I don't really blame him for that. It would be hard for him to write reviews and sell himself without pretending, to himself and to others, that his reviews are useful and relevant.

If he is shitty (I know nothing about movies, so I will take this on faith from y'all) then it is fine to make fun of him for being shitty. But I don't think he should be obliged to go around saying that he is shitty all of the time. (Sorry, I know that is a bit of a parody of your point).

Saying he pays the bills by doing type copy or filing isn't the same as saying he's shitty. There's no shame in your passion not being your day job (IMO).

Full disclosure: I did the online film critic schtick for a while. Very, very few people in that role do it full-time. It's pretty much expected that you have a day job, which is why I don't think the question was out of line. Occasionally, your day job becomes relevant to your criticism, so when you're not dealing with an Ebert or a Roper, it's very fair to wonder what someone's background contributes to their writing.
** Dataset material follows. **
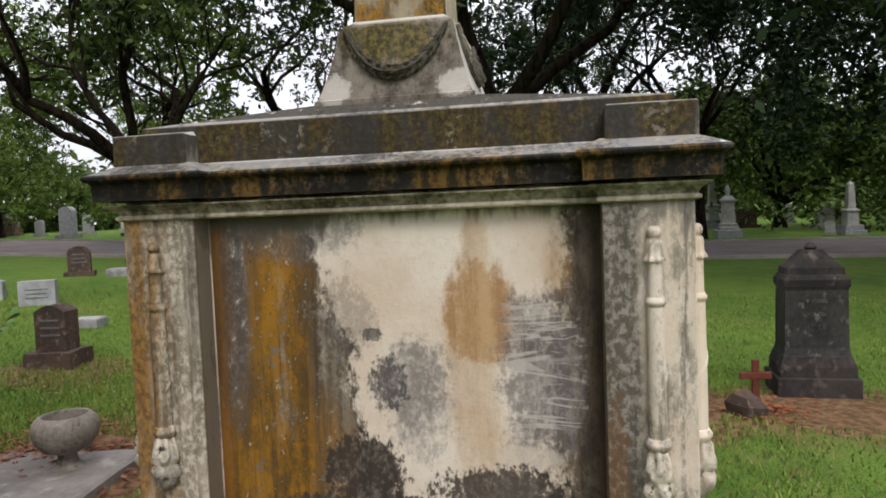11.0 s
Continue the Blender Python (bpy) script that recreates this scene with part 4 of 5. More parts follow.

I was a nobody. And yet, I had tons of positive feedback on my work and a fair number of regular readers... Occasionally even the filmmakers themselves. And yet I'd never present myself in public the way Cole does. His accomplishments are precisely jack and shit, and he literally wants to act like Ebert is beneath him.

Sorry, I'm not trying to attack you personally, nor am I trying to make this about me. It's just that I find Cole's attitude professionally objectionable, and as an artist, I'm thinking you can understand my views, even if you don't agree with them.
 
Saying he pays the bills by doing type copy or filing isn't the same as saying he's shitty. There's no shame in your passion not being your day job (IMO).

Full disclosure: I did the online film critic schtick for a while. Very, very few people in that role do it full-time. It's pretty much expected that you have a day job, which is why I don't think the question was out of line. Occasionally, your day job becomes relevant to your criticism, so when you're not dealing with an Ebert or a Roper, it's very fair to wonder what someone's background contributes to their writing.

I was a nobody. And yet, I had tons of positive feedback on my work and a fair number of regular readers... Occasionally even the filmmakers themselves. And yet I'd never present myself in public the way Cole does. His accomplishments are precisely jack and shit, and he literally wants to act like Ebert is beneath him.

Sorry, I'm not trying to attack you personally, nor am I trying to make this about me. It's just that I find Cole's attitude professionally objectionable, and as an artist, I'm thinking you can understand my views, even if you don't agree with them.

This is honestly the best summation of Cole I think I've ever read. His ego causes his unlikable nature, not what he does.